> **EXERCISE DIRECTIONS**: Print the lines beginning with the one that contains "scene.view_settings.use_white_balance |= len(values)" and ending with the one that contains "scene.view_settings.keyframe_insert(path, frame=frame(t))", exactly, both included, and no other lines.

——

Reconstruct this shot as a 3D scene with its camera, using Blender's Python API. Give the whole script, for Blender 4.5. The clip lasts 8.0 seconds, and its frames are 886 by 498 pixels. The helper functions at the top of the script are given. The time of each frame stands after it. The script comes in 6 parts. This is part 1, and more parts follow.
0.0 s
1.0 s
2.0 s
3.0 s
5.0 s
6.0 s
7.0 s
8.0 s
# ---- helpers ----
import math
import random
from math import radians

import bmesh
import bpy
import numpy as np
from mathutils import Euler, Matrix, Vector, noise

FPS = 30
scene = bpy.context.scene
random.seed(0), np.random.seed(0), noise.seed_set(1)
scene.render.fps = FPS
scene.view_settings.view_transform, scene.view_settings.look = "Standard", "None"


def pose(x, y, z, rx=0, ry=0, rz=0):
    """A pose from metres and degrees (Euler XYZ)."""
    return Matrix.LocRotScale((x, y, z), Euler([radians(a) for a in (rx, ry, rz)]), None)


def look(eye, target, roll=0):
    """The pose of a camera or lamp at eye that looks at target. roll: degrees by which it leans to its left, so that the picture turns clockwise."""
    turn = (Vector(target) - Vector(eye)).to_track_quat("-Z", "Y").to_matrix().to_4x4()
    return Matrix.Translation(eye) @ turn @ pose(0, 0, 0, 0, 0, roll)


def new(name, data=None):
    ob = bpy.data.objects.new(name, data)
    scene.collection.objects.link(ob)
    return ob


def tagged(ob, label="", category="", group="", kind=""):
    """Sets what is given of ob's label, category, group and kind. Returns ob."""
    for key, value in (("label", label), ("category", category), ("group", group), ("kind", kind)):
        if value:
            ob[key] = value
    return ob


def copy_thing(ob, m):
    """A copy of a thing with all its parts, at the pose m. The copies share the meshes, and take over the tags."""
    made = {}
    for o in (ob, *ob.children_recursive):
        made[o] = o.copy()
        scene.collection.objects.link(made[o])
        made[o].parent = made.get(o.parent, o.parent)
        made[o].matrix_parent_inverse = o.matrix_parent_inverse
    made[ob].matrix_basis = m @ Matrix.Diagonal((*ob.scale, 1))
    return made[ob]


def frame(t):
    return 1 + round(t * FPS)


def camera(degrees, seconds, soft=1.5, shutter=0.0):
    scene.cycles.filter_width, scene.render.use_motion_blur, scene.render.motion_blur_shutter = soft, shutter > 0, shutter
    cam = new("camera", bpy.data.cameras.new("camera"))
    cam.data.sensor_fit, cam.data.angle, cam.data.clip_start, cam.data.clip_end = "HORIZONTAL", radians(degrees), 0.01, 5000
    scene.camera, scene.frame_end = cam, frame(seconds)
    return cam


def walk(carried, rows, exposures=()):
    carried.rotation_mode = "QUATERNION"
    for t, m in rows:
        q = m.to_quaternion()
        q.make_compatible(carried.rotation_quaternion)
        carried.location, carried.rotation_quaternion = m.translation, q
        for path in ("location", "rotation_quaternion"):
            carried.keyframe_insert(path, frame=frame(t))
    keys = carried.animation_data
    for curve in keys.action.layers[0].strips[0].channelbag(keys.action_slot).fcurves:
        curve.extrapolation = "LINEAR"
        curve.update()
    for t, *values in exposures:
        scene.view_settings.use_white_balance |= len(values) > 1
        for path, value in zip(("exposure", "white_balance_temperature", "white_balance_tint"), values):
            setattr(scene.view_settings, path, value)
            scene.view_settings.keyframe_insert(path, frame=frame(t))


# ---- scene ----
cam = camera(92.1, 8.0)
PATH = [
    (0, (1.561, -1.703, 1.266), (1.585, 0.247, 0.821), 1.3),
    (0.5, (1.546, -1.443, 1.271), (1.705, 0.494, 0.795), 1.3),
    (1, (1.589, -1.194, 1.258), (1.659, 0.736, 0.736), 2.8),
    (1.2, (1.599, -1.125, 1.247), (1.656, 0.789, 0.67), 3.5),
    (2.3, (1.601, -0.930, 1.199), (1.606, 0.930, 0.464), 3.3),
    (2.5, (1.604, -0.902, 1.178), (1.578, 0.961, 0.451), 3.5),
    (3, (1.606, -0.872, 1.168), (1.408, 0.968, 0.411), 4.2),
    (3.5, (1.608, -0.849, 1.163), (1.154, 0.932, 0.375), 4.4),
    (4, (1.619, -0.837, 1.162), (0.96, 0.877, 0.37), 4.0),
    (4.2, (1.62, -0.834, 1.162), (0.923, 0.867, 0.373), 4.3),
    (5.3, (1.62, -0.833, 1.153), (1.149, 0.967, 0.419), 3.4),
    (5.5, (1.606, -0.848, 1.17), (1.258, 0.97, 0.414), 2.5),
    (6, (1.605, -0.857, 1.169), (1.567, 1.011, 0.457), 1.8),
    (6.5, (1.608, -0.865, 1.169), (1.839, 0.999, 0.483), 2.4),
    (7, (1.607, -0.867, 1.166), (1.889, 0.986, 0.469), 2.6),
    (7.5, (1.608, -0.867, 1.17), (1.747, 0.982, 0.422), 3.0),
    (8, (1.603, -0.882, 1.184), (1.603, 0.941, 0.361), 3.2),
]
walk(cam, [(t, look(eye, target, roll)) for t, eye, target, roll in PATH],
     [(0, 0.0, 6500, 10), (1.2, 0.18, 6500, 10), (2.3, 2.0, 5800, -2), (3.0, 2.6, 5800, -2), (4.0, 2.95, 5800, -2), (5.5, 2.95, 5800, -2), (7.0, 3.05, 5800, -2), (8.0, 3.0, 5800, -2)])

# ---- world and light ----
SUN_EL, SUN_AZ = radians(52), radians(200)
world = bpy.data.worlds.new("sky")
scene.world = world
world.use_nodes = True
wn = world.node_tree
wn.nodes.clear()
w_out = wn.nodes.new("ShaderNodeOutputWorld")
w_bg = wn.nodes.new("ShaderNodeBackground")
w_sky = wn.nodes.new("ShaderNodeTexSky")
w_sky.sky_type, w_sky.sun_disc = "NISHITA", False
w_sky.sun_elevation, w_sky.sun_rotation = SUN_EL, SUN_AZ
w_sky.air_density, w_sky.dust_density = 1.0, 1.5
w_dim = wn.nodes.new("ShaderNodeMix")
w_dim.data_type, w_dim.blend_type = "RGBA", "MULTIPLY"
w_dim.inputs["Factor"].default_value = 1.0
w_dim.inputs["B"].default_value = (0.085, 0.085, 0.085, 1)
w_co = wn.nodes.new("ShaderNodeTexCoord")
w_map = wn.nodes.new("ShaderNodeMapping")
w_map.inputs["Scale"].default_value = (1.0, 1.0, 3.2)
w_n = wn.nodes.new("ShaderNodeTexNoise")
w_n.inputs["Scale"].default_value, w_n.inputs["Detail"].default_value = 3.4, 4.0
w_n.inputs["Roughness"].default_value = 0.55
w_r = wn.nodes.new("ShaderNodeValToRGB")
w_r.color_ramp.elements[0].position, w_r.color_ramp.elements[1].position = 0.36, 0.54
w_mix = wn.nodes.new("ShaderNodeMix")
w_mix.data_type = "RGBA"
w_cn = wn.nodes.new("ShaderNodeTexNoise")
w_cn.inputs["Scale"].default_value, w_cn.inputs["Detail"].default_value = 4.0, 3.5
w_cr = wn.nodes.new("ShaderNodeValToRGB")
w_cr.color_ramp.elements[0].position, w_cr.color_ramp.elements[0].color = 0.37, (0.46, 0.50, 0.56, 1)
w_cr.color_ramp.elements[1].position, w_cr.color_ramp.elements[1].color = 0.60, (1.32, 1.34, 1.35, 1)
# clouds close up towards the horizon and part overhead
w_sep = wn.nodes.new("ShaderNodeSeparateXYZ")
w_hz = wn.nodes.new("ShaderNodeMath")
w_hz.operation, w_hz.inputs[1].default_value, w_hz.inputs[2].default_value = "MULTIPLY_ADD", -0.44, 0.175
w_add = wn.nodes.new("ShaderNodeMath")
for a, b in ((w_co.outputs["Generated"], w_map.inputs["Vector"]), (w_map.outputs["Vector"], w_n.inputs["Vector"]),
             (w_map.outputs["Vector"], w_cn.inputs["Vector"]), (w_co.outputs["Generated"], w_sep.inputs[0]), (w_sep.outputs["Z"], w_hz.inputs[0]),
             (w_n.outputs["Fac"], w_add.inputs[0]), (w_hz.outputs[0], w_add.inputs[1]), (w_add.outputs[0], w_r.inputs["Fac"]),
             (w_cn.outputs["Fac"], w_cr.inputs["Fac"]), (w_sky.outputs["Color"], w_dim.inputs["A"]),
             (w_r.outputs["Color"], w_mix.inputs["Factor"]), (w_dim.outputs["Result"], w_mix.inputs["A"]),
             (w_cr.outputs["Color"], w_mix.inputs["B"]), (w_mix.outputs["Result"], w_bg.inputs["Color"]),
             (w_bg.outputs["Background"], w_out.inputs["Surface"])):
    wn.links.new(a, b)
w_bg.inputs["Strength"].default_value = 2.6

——

> **ANSWER IN FULL**:
        scene.view_settings.use_white_balance |= len(values) > 1
        for path, value in zip(("exposure", "white_balance_temperature", "white_balance_tint"), values):
            setattr(scene.view_settings, path, value)
            scene.view_settings.keyframe_insert(path, frame=frame(t))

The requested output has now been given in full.